Hat tip to attorney Michael Mernin of Finazzo Cossolini O'Leary Meola & Hager, LLC, for both bringing this decision to my attention yesterday afternoon and decrypting the "AJP" reporter citation in Justice Anthony J. Paris' decision.  Could the 19 volume and 814 page citation be an Orwellian reference to Animal Farm?

Had the policy not be sufficiently clear in what it did not contain, perhaps Justice Paris could have ordered the parties to settle their coverage dispute with a game of rock, paper, scissors, as United State District Court Judge Gregory Presnell did in Avista Management, Inc. v. Wausau Underwriters Ins. Co.

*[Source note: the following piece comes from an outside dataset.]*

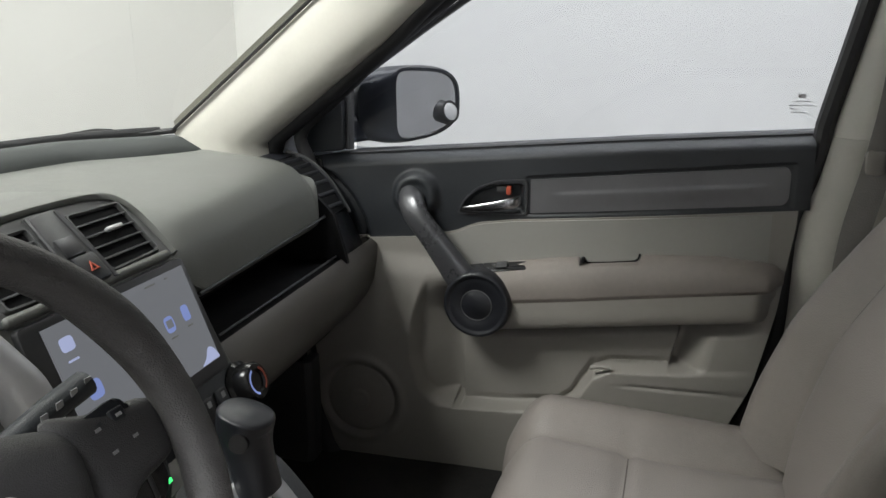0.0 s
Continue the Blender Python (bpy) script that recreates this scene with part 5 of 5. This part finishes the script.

It seems that all I really needed to know for analyzing and litigating insurance coverage disputes I did learn in kindergarten. Thank you Mrs. Henning.


DLev said...

I wonder whether this could have been a good case for policy reformation. It seems plausible that Allstate intended to issue the endorsement excluding the pole barn. It seems more than plausible that the insured did not expect coverage for the pole barn under the Allsate policy (until he or his lawyer read the policy). So the mutual understanding and intent of the parties was not reflected in the policy that actually issued. Why did Allstate not pursue reformation?

Roy A. Mura said...

An excellent point, D. My sources tell me that Allstate DID intend to exclude the barn. That coupled with the insureds' procurement of a separate barn policy based on their agent's advice should have supported an excellent claim for reformation based on mutual mistake.